■ **Given problem**:
Write out each line beneath this one exactly as it reads.

■ **Data excerpts**:
★ ★ ★ ★

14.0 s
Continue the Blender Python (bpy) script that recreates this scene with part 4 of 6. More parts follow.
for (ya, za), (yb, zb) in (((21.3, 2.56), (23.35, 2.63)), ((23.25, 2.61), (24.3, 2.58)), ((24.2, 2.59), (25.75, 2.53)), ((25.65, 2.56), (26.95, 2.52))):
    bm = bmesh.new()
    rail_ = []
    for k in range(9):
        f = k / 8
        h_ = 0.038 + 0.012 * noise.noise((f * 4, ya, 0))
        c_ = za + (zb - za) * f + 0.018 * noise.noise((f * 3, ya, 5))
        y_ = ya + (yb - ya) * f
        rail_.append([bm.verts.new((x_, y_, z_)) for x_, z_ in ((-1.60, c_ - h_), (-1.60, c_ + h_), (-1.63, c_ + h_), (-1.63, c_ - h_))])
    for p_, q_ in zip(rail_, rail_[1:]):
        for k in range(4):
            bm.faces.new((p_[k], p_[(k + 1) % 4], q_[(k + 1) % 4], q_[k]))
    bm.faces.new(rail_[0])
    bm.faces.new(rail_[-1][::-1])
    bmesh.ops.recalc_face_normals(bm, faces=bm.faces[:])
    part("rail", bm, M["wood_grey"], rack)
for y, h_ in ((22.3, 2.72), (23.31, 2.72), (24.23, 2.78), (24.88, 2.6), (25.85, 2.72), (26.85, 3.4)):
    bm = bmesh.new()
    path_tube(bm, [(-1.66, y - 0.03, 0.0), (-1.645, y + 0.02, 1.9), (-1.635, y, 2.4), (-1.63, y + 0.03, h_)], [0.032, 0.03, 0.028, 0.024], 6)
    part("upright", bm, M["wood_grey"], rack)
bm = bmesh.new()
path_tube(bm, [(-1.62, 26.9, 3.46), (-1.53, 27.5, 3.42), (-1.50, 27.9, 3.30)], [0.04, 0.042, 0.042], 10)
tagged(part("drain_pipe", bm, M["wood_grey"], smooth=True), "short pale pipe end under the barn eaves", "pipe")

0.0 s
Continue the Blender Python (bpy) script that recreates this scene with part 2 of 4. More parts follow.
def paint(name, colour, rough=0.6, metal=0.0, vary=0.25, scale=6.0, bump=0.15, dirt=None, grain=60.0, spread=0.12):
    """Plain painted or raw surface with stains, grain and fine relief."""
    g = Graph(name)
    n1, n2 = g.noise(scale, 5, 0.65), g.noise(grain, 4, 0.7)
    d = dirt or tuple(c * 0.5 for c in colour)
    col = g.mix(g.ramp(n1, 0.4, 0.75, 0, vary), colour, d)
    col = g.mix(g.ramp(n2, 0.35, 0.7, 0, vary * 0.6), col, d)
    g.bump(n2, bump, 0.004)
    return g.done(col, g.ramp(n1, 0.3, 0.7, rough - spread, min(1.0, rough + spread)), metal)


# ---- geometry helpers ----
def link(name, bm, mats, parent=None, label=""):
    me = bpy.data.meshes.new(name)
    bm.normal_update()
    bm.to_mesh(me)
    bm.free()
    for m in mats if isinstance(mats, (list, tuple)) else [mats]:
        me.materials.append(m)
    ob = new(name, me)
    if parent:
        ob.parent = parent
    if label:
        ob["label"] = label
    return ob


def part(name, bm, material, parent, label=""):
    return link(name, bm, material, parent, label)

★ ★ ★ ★

■ **Finished exercise**:
14.0 s
Continue the Blender Python (bpy) script that recreates this scene with part 4 of 6. More parts follow.
for (ya, za), (yb, zb) in (((21.3, 2.56), (23.35, 2.63)), ((23.25, 2.61), (24.3, 2.58)), ((24.2, 2.59), (25.75, 2.53)), ((25.65, 2.56), (26.95, 2.52))):
    bm = bmesh.new()
    rail_ = []
    for k in range(9):
        f = k / 8
        h_ = 0.038 + 0.012 * noise.noise((f * 4, ya, 0))
        c_ = za + (zb - za) * f + 0.018 * noise.noise((f * 3, ya, 5))
        y_ = ya + (yb - ya) * f
        rail_.append([bm.verts.new((x_, y_, z_)) for x_, z_ in ((-1.60, c_ - h_), (-1.60, c_ + h_), (-1.63, c_ + h_), (-1.63, c_ - h_))])
    for p_, q_ in zip(rail_, rail_[1:]):
        for k in range(4):
            bm.faces.new((p_[k], p_[(k + 1) % 4], q_[(k + 1) % 4], q_[k]))
    bm.faces.new(rail_[0])
    bm.faces.new(rail_[-1][::-1])
    bmesh.ops.recalc_face_normals(bm, faces=bm.faces[:])
    part("rail", bm, M["wood_grey"], rack)
for y, h_ in ((22.3, 2.72), (23.31, 2.72), (24.23, 2.78), (24.88, 2.6), (25.85, 2.72), (26.85, 3.4)):
    bm = bmesh.new()
    path_tube(bm, [(-1.66, y - 0.03, 0.0), (-1.645, y + 0.02, 1.9), (-1.635, y, 2.4), (-1.63, y + 0.03, h_)], [0.032, 0.03, 0.028, 0.024], 6)
    part("upright", bm, M["wood_grey"], rack)
bm = bmesh.new()
path_tube(bm, [(-1.62, 26.9, 3.46), (-1.53, 27.5, 3.42), (-1.50, 27.9, 3.30)], [0.04, 0.042, 0.042], 10)
tagged(part("drain_pipe", bm, M["wood_grey"], smooth=True), "short pale pipe end under the barn eaves", "pipe")

0.0 s
Continue the Blender Python (bpy) script that recreates this scene with part 2 of 4. More parts follow.
def paint(name, colour, rough=0.6, metal=0.0, vary=0.25, scale=6.0, bump=0.15, dirt=None, grain=60.0, spread=0.12):
    """Plain painted or raw surface with stains, grain and fine relief."""
    g = Graph(name)
    n1, n2 = g.noise(scale, 5, 0.65), g.noise(grain, 4, 0.7)
    d = dirt or tuple(c * 0.5 for c in colour)
    col = g.mix(g.ramp(n1, 0.4, 0.75, 0, vary), colour, d)
    col = g.mix(g.ramp(n2, 0.35, 0.7, 0, vary * 0.6), col, d)
    g.bump(n2, bump, 0.004)
    return g.done(col, g.ramp(n1, 0.3, 0.7, rough - spread, min(1.0, rough + spread)), metal)


# ---- geometry helpers ----
def link(name, bm, mats, parent=None, label=""):
    me = bpy.data.meshes.new(name)
    bm.normal_update()
    bm.to_mesh(me)
    bm.free()
    for m in mats if isinstance(mats, (list, tuple)) else [mats]:
        me.materials.append(m)
    ob = new(name, me)
    if parent:
        ob.parent = parent
    if label:
        ob["label"] = label
    return ob


def part(name, bm, material, parent, label=""):
    return link(name, bm, material, parent, label)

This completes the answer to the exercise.